■ **The request**: Work through the material below line by line and say how many lines include the word "script". Only the number, please.
··· Material for the task
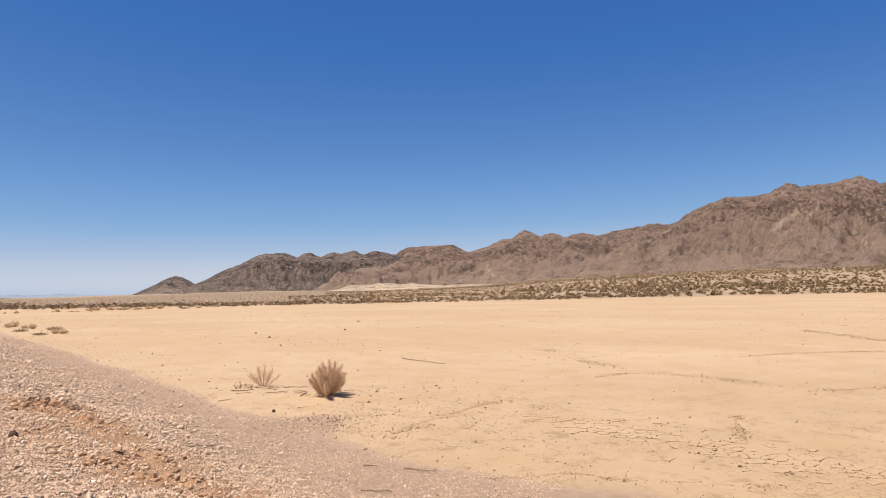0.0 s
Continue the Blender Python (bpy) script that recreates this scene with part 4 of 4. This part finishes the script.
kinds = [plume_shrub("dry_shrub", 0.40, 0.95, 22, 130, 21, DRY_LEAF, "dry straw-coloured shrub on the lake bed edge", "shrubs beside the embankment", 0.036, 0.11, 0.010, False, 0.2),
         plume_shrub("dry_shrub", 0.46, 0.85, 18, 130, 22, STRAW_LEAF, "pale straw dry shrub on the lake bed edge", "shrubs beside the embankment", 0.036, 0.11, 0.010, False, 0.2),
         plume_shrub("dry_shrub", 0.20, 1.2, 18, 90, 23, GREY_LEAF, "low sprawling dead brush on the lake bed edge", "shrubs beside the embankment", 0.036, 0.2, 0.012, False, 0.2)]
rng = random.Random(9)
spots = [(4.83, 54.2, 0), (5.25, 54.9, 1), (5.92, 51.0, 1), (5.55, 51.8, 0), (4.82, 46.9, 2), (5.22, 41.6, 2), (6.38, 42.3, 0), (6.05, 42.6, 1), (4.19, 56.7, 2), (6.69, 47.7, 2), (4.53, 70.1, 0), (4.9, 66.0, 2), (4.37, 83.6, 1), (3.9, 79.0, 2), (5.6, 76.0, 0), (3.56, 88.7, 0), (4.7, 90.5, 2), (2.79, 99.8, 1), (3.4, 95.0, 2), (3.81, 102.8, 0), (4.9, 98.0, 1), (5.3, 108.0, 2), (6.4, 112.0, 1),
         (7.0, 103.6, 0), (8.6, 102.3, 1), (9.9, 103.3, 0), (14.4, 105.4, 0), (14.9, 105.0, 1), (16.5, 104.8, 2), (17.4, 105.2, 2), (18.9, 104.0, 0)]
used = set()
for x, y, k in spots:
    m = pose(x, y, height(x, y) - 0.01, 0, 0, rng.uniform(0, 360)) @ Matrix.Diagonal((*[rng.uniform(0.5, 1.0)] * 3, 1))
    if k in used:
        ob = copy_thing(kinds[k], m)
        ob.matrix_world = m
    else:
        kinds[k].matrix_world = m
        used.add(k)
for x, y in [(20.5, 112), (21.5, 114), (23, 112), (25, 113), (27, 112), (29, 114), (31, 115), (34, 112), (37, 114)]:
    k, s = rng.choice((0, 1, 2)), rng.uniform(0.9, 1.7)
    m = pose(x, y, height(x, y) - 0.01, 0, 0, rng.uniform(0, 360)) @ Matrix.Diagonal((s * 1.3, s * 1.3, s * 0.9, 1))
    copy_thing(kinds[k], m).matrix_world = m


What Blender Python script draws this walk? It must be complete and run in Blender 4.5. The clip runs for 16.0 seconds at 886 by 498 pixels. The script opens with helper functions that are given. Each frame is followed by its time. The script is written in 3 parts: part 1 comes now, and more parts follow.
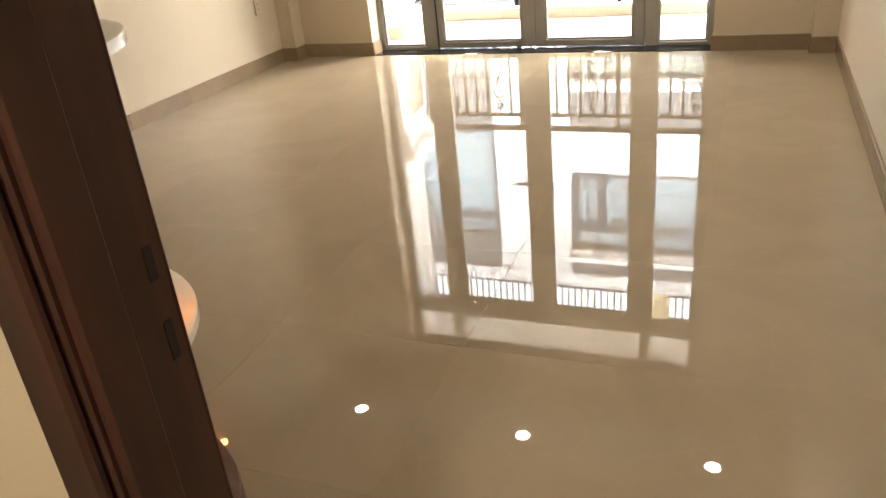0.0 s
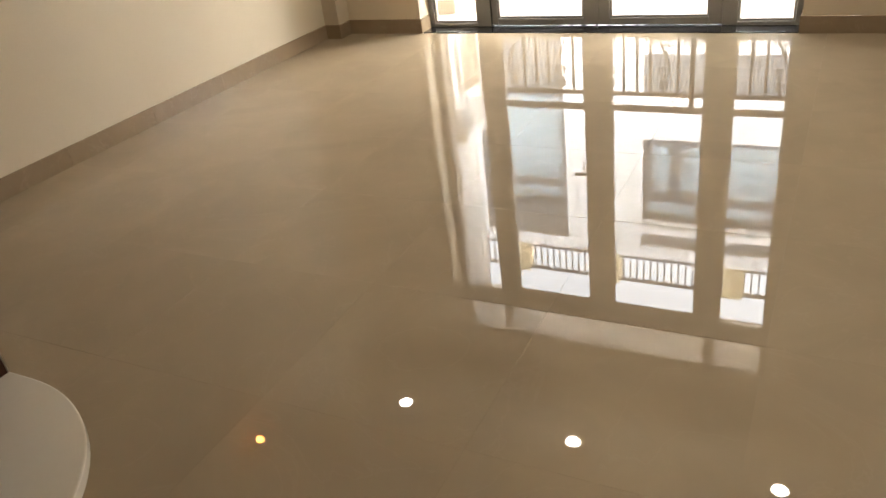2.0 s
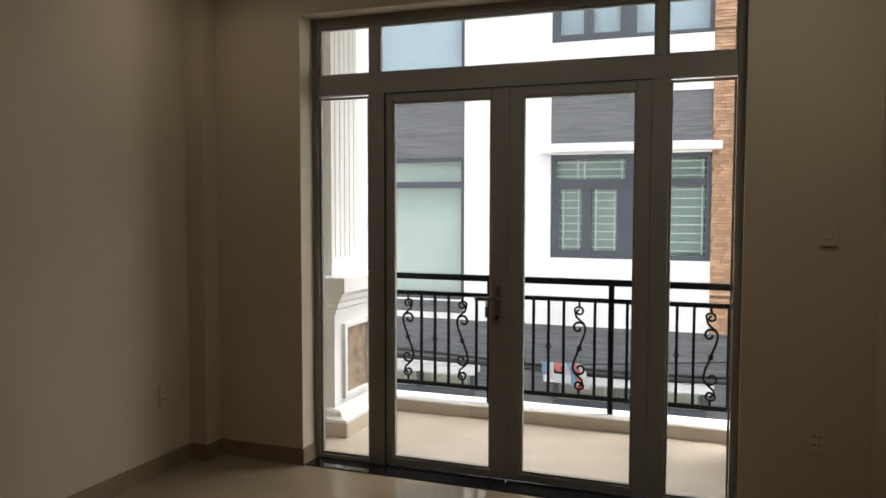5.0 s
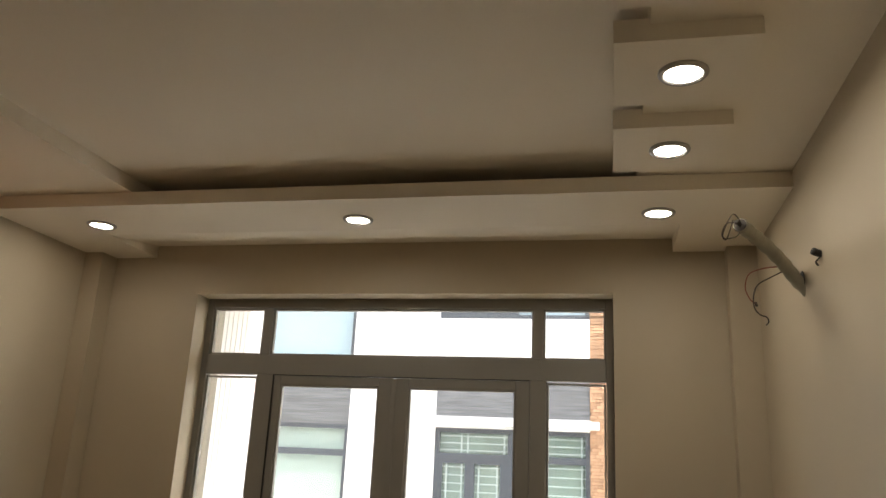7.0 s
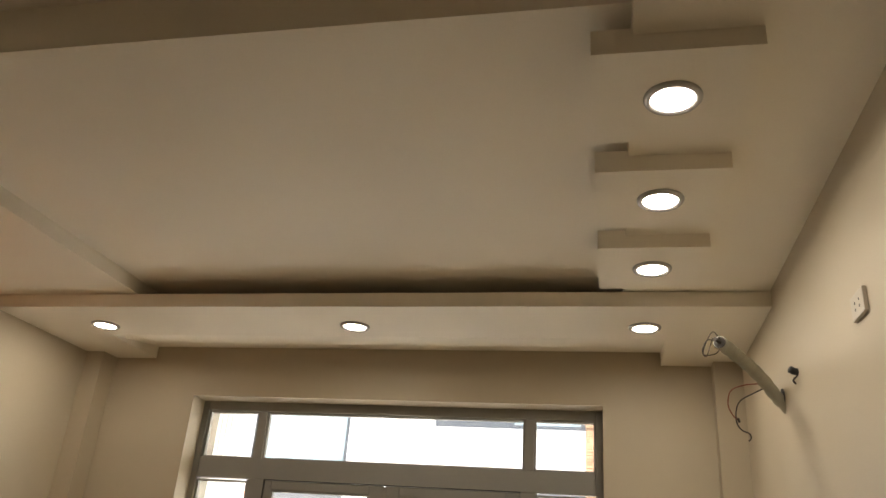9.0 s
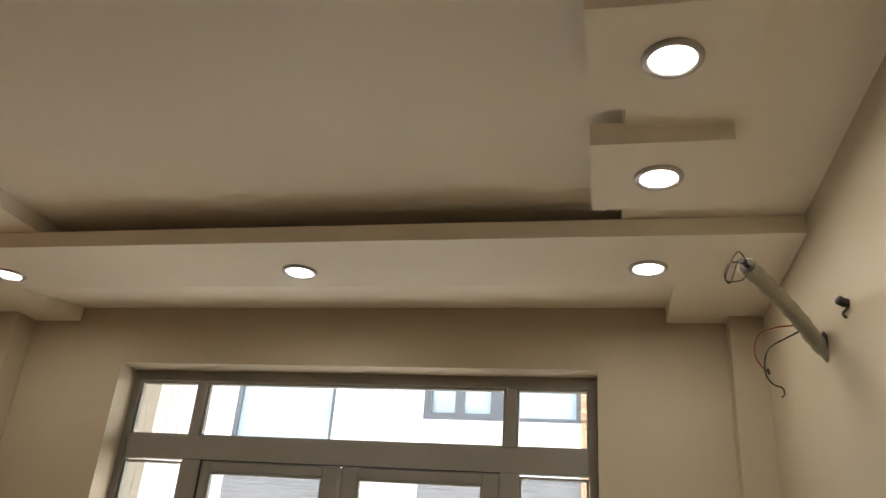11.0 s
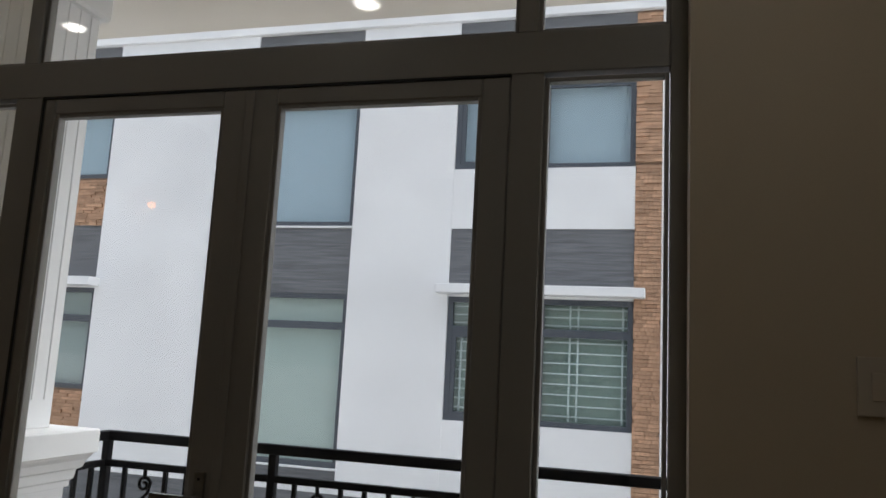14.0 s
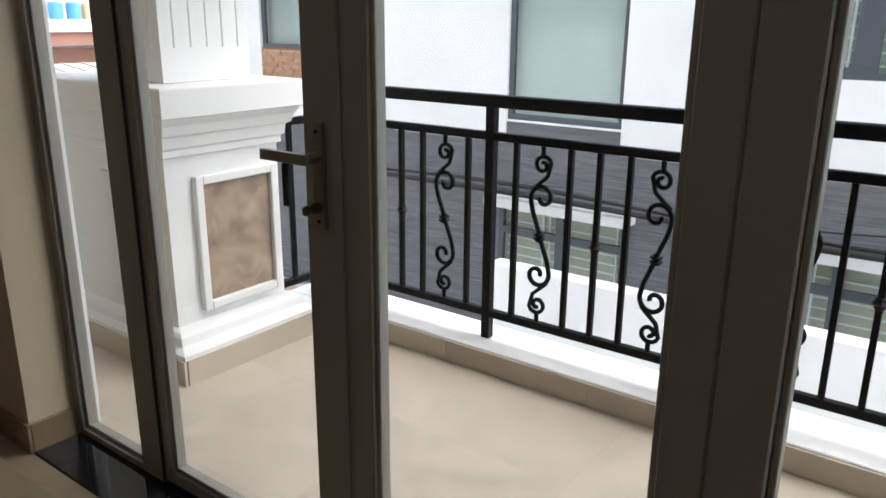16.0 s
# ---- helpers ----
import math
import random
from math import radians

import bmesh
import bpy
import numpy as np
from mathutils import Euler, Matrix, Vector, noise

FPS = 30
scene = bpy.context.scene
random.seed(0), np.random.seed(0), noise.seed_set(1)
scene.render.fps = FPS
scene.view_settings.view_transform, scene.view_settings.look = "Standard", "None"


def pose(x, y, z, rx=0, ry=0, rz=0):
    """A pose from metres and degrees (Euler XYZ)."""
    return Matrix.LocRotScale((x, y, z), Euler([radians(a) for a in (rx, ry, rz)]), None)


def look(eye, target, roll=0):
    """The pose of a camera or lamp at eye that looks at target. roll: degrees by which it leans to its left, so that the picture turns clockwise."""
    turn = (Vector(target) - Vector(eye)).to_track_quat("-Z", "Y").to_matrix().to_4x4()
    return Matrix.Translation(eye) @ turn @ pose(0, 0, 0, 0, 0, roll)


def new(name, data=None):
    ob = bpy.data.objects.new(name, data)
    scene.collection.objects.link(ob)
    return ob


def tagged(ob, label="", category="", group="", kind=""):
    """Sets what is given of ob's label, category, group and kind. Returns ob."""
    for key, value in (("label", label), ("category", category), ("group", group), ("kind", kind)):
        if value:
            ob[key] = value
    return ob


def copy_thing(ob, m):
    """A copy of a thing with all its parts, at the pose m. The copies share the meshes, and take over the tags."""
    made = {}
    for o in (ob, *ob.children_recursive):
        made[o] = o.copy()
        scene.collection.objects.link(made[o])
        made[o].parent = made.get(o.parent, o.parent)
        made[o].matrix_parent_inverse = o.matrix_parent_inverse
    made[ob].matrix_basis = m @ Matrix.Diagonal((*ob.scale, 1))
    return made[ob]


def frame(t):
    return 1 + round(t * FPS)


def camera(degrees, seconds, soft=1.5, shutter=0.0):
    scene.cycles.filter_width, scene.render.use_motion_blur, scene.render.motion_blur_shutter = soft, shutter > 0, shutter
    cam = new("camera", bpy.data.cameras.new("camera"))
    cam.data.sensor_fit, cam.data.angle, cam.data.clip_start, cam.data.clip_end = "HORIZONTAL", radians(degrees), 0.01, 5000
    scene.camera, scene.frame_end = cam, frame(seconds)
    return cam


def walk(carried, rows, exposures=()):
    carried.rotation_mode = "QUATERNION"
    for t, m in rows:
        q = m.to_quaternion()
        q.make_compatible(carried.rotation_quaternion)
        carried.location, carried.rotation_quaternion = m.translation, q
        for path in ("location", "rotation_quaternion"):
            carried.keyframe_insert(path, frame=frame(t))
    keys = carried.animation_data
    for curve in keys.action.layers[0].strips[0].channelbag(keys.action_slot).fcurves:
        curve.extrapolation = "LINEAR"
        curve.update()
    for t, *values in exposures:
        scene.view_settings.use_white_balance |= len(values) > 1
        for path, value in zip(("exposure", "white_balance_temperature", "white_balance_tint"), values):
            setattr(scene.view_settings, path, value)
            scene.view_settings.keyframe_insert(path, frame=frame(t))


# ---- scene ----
······
■ **Written solution**: 2